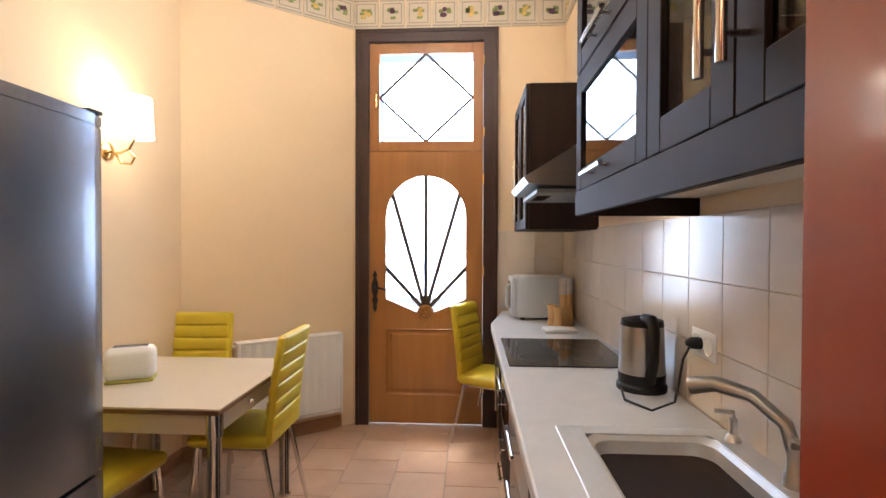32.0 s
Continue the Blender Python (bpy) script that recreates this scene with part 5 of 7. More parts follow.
# ---------- framed ink paintings ----------
PAPER = surface("rice_paper", (0.74, 0.70, 0.63), 0.8, vary=0.04, scale=5, grain=120)
PASSE = surface("cream_mount_card", (0.72, 0.67, 0.60), 0.8, vary=0.02)
WASH = surface("blue_grey_wash", (0.60, 0.66, 0.63), 0.85, vary=0.15, scale=9)
KOI = surface("koi_red_ink", (0.48, 0.06, 0.035), 0.8, vary=0.45, scale=30)
KOIO = surface("koi_orange_ink", (0.58, 0.22, 0.07), 0.8, vary=0.45, scale=30)
INK = surface("dark_ink", (0.045, 0.042, 0.04), 0.85, vary=0.5, scale=25)
LOTUS = surface("grey_green_ink", (0.19, 0.24, 0.19), 0.85, vary=0.5, scale=12)
PINK = surface("pink_lotus_ink", (0.55, 0.26, 0.27), 0.85, vary=0.3, scale=20)
WASHD = surface("grey_green_wash", (0.34, 0.38, 0.35), 0.85, vary=0.25, scale=14)
PALEG = surface("pale_green_wash", (0.45, 0.48, 0.33), 0.85, vary=0.25, scale=14)
DEEPG = surface("deep_green_ink", (0.075, 0.09, 0.08), 0.85, vary=0.5, scale=20)
BLUEI = surface("blue_ink", (0.16, 0.21, 0.30), 0.85, vary=0.3, scale=20)
PGLASS = glass("picture_glass", (1, 1, 1), 0.0, 1.45)


def painting(label, at, rz, w, h, motif, seed):
    """A black framed painting facing -y before turning; x across, z up from its middle."""
    t = thing("framed_painting", label, "painting", at, rz, "ink paintings")
    fw = 0.058
    for k, (a, b, c, d) in enumerate(((-w / 2, -w / 2 + fw, -h / 2, h / 2), (w / 2 - fw, w / 2, -h / 2, h / 2), (-w / 2 + fw, w / 2 - fw, -h / 2, -h / 2 + fw), (-w / 2 + fw, w / 2 - fw, h / 2 - fw, h / 2))):
        part("frame_bar", Shape().box(a, b, -0.038, 0.0, c, d, 0.007), BLACKWOOD, t)
    iw, ih = w - 2 * fw, h - 2 * fw
    slip = surface("pinkish_slip", (0.55, 0.40, 0.32), 0.5)
    for a, b, c, d in ((-iw / 2, -iw / 2 + 0.012, -ih / 2, ih / 2), (iw / 2 - 0.012, iw / 2, -ih / 2, ih / 2), (-iw / 2 + .012, iw / 2 - .012, -ih / 2, -ih / 2 + 0.012), (-iw / 2 + .012, iw / 2 - .012, ih / 2 - 0.012, ih / 2)):
        part("inner_slip", Shape().box(a, b, -0.028, -0.005, c, d), slip, t, "", False)
    part("mount", Shape().box(-iw / 2, iw / 2, -0.010, -0.004, -ih / 2, ih / 2), PASSE, t, "cream mount", False)
    pw, ph = iw - 0.12, ih - 0.16
    zo = 0.02
    sheet = part("sheet", Shape().box(-pw / 2, pw / 2, -0.0115, -0.0095, zo - ph / 2, zo + ph / 2), PAPER, t, "rice paper sheet", False)
    rnd = random.Random(seed)

    def blob(name, mat, cx, cz, rx, rz_, ang, level, spike=0.0, n=22):
        o = []
        for i in range(n):
            a = 2 * math.pi * i / n
            r = 1 + spike * noise.noise((math.cos(a) * 2 + seed, math.sin(a) * 2, cx * 9 + cz * 7))
            px, pz = rx * r * math.cos(a), rz_ * r * math.sin(a)
            c, s_ = math.cos(radians(ang)), math.sin(radians(ang))
            o.append((cx + px * c - pz * s_, zo + cz + px * s_ + pz * c))
        part(name, Shape().prism(o, -0.0120 - 0.0004 * level, -0.0112, "y"), mat, sheet, "", False)

    def stroke(name, mat, pts, r, level=2):
        o = Shape().tube([(x, 0, zo + z) for x, z in pts], r, 5)
        o.turn(Matrix.Translation((0, -0.0118 - 0.0004 * level, 0)) @ Matrix.Diagonal((1, 0.08, 1, 1)))
        part(name, o, mat, sheet, "", False)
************
▶ Exercise
Each line of the data is to be duplicated exactly; pictures stay out of the copy.

▶ Exercise solution
32.0 s
Continue the Blender Python (bpy) script that recreates this scene with part 5 of 7. More parts follow.
# ---------- framed ink paintings ----------
PAPER = surface("rice_paper", (0.74, 0.70, 0.63), 0.8, vary=0.04, scale=5, grain=120)
PASSE = surface("cream_mount_card", (0.72, 0.67, 0.60), 0.8, vary=0.02)
WASH = surface("blue_grey_wash", (0.60, 0.66, 0.63), 0.85, vary=0.15, scale=9)
KOI = surface("koi_red_ink", (0.48, 0.06, 0.035), 0.8, vary=0.45, scale=30)
KOIO = surface("koi_orange_ink", (0.58, 0.22, 0.07), 0.8, vary=0.45, scale=30)
INK = surface("dark_ink", (0.045, 0.042, 0.04), 0.85, vary=0.5, scale=25)
LOTUS = surface("grey_green_ink", (0.19, 0.24, 0.19), 0.85, vary=0.5, scale=12)
PINK = surface("pink_lotus_ink", (0.55, 0.26, 0.27), 0.85, vary=0.3, scale=20)
WASHD = surface("grey_green_wash", (0.34, 0.38, 0.35), 0.85, vary=0.25, scale=14)
PALEG = surface("pale_green_wash", (0.45, 0.48, 0.33), 0.85, vary=0.25, scale=14)
DEEPG = surface("deep_green_ink", (0.075, 0.09, 0.08), 0.85, vary=0.5, scale=20)
BLUEI = surface("blue_ink", (0.16, 0.21, 0.30), 0.85, vary=0.3, scale=20)
PGLASS = glass("picture_glass", (1, 1, 1), 0.0, 1.45)


def painting(label, at, rz, w, h, motif, seed):
    """A black framed painting facing -y before turning; x across, z up from its middle."""
    t = thing("framed_painting", label, "painting", at, rz, "ink paintings")
    fw = 0.058
    for k, (a, b, c, d) in enumerate(((-w / 2, -w / 2 + fw, -h / 2, h / 2), (w / 2 - fw, w / 2, -h / 2, h / 2), (-w / 2 + fw, w / 2 - fw, -h / 2, -h / 2 + fw), (-w / 2 + fw, w / 2 - fw, h / 2 - fw, h / 2))):
        part("frame_bar", Shape().box(a, b, -0.038, 0.0, c, d, 0.007), BLACKWOOD, t)
    iw, ih = w - 2 * fw, h - 2 * fw
    slip = surface("pinkish_slip", (0.55, 0.40, 0.32), 0.5)
    for a, b, c, d in ((-iw / 2, -iw / 2 + 0.012, -ih / 2, ih / 2), (iw / 2 - 0.012, iw / 2, -ih / 2, ih / 2), (-iw / 2 + .012, iw / 2 - .012, -ih / 2, -ih / 2 + 0.012), (-iw / 2 + .012, iw / 2 - .012, ih / 2 - 0.012, ih / 2)):
        part("inner_slip", Shape().box(a, b, -0.028, -0.005, c, d), slip, t, "", False)
    part("mount", Shape().box(-iw / 2, iw / 2, -0.010, -0.004, -ih / 2, ih / 2), PASSE, t, "cream mount", False)
    pw, ph = iw - 0.12, ih - 0.16
    zo = 0.02
    sheet = part("sheet", Shape().box(-pw / 2, pw / 2, -0.0115, -0.0095, zo - ph / 2, zo + ph / 2), PAPER, t, "rice paper sheet", False)
    rnd = random.Random(seed)

    def blob(name, mat, cx, cz, rx, rz_, ang, level, spike=0.0, n=22):
        o = []
        for i in range(n):
            a = 2 * math.pi * i / n
            r = 1 + spike * noise.noise((math.cos(a) * 2 + seed, math.sin(a) * 2, cx * 9 + cz * 7))
            px, pz = rx * r * math.cos(a), rz_ * r * math.sin(a)
            c, s_ = math.cos(radians(ang)), math.sin(radians(ang))
            o.append((cx + px * c - pz * s_, zo + cz + px * s_ + pz * c))
        part(name, Shape().prism(o, -0.0120 - 0.0004 * level, -0.0112, "y"), mat, sheet, "", False)

    def stroke(name, mat, pts, r, level=2):
        o = Shape().tube([(x, 0, zo + z) for x, z in pts], r, 5)
        o.turn(Matrix.Translation((0, -0.0118 - 0.0004 * level, 0)) @ Matrix.Diagonal((1, 0.08, 1, 1)))
        part(name, o, mat, sheet, "", False)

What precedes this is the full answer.